Tra le poche novità del governo, c’è poi la riduzione a soli 14 ministri e l’accorpamento di alcuni settori. Vengono infatti uniti quello della Salute, considerata una delle preoccupazioni principali dei francesi stando ai sondaggi, e quello del Lavoro: i due dicasteri vanno nelle mani dell’ex portavoce di Sarkozy ed ex ministra alla Coesione sociale con Chirac, Catherine Vautrin. La sua nomina preoccupa molto a sinistra: Vautrin ha posizioni molto conservatrici (è nota per la sua opposizione alle nozze gay) e dovrà gestire due importanti dossier come l’iscrizione del diritto all’aborto nella Costituzione e la legge sul fine vita. Inoltre, è una delle inquietudini, come si possono gestire insieme due temi di tale portata come Salute e Lavoro? Non si esclude che arriveranno altre nomine nei prossimi giorni. Ma non è l’unico accorpamento: alla ministra dello Sport e delle Olimpiadi di Parigi 2024 Amélie Oudéa-Castéra, già gravata da un’impresa importante come la gestione dei Giochi, va anche l’Educazione nazionale, uno dei dicasteri tradizionalmente più problematici. Fonti vicine alle nomine, dice l’agenzia Ansa, sostengono che si tratta del segnale che l’educazione rimarrà competenza, del premier Attal, che se ne è occupato come ministro fino a due giorni fa.

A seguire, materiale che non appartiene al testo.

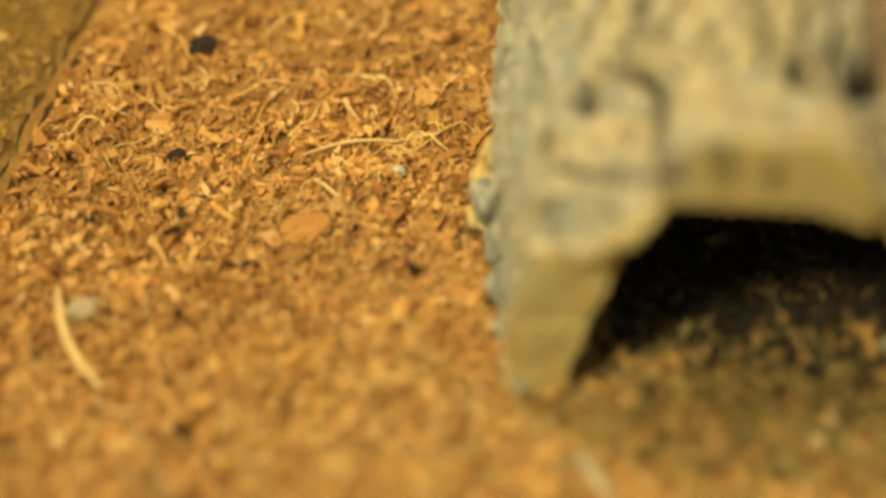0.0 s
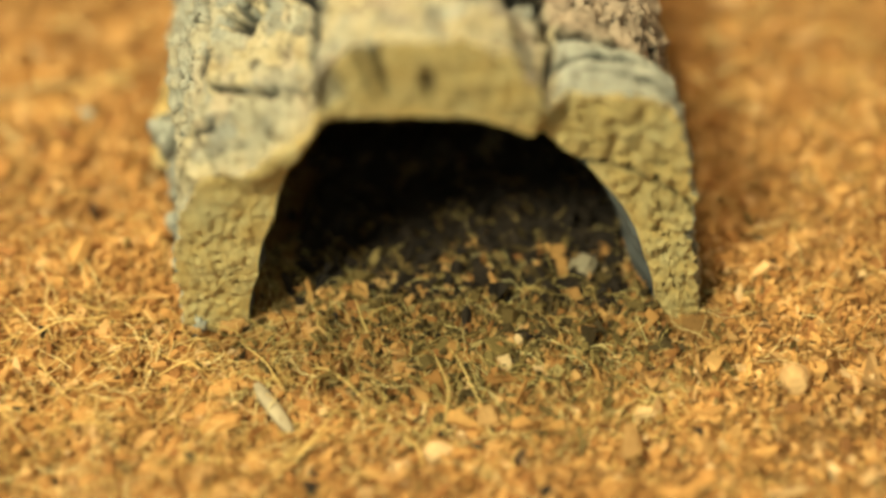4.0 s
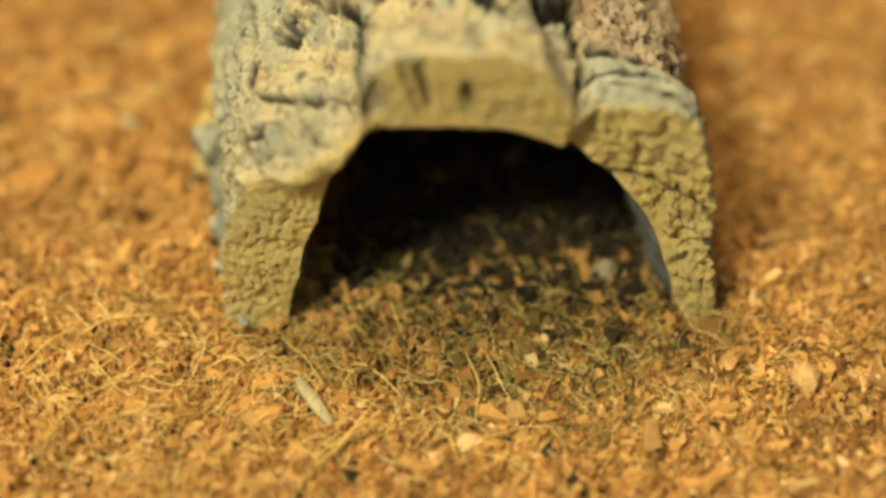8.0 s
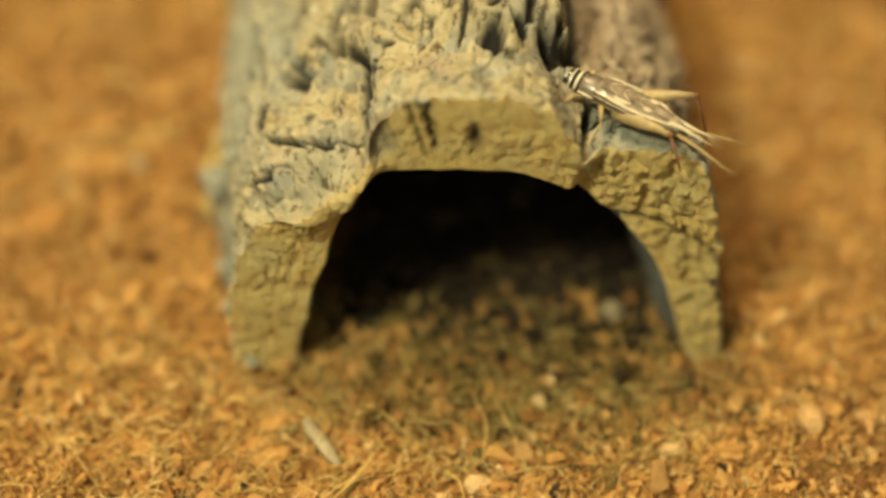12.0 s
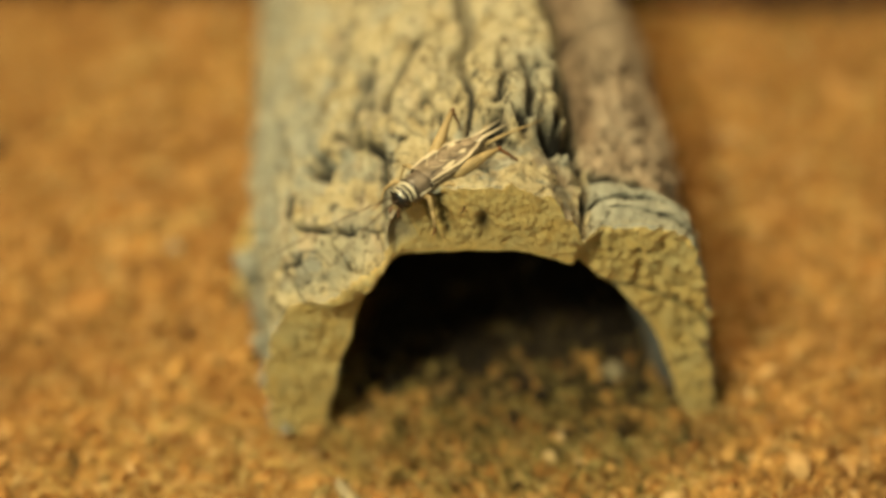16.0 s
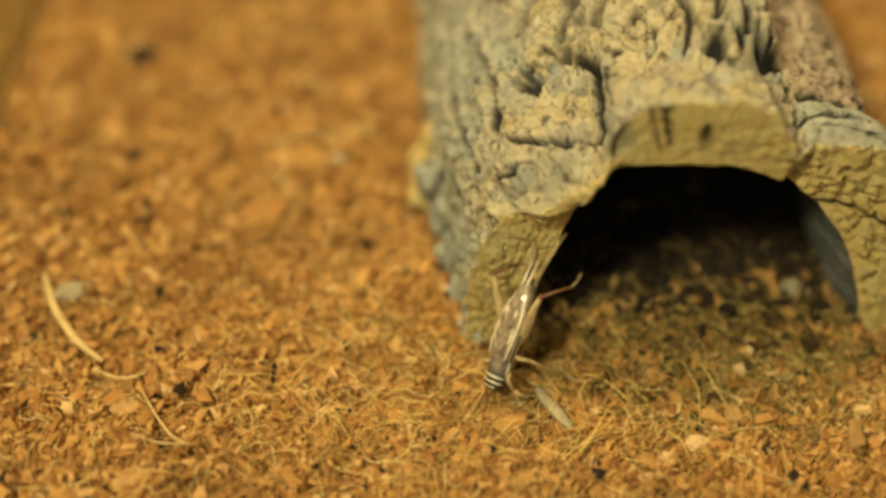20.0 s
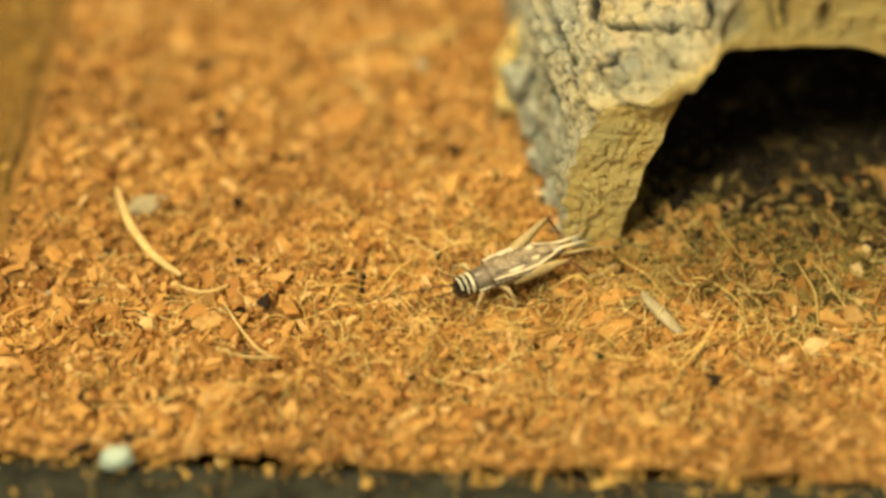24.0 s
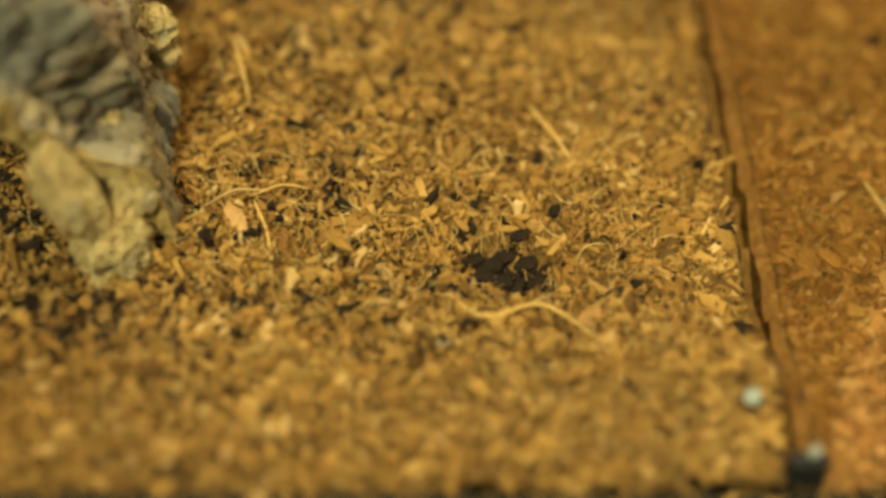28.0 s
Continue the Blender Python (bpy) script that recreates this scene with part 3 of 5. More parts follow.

Sono, infine, stati confermati tutti gli altri ministri: Bruno Le Maire all’Economia; Gérald Darmanin agli Interni; Eric Dupond-Moretti alla Giustizia; Sébastien Lecornu alla Difesa; Sylvie Retailleau alla Ricerca; Marc Fesneau all’Agricoltura; Cristophe Béchu alla Transizione ecologica; Aurore Bergé alle Pari opportunità. A loro Macron, nella prima riunione dell’esecutivo del 12 gennaio, ha detto di “non volere dei ministri che amministrano ma dei ministri che agiscono. Non voglio dei gestori, voglio dei rivoluzionari“. Quello che dovrà chiarire, dopo aver virato definitivamente a destra, è a che tipo di rivoluzione sta pensando.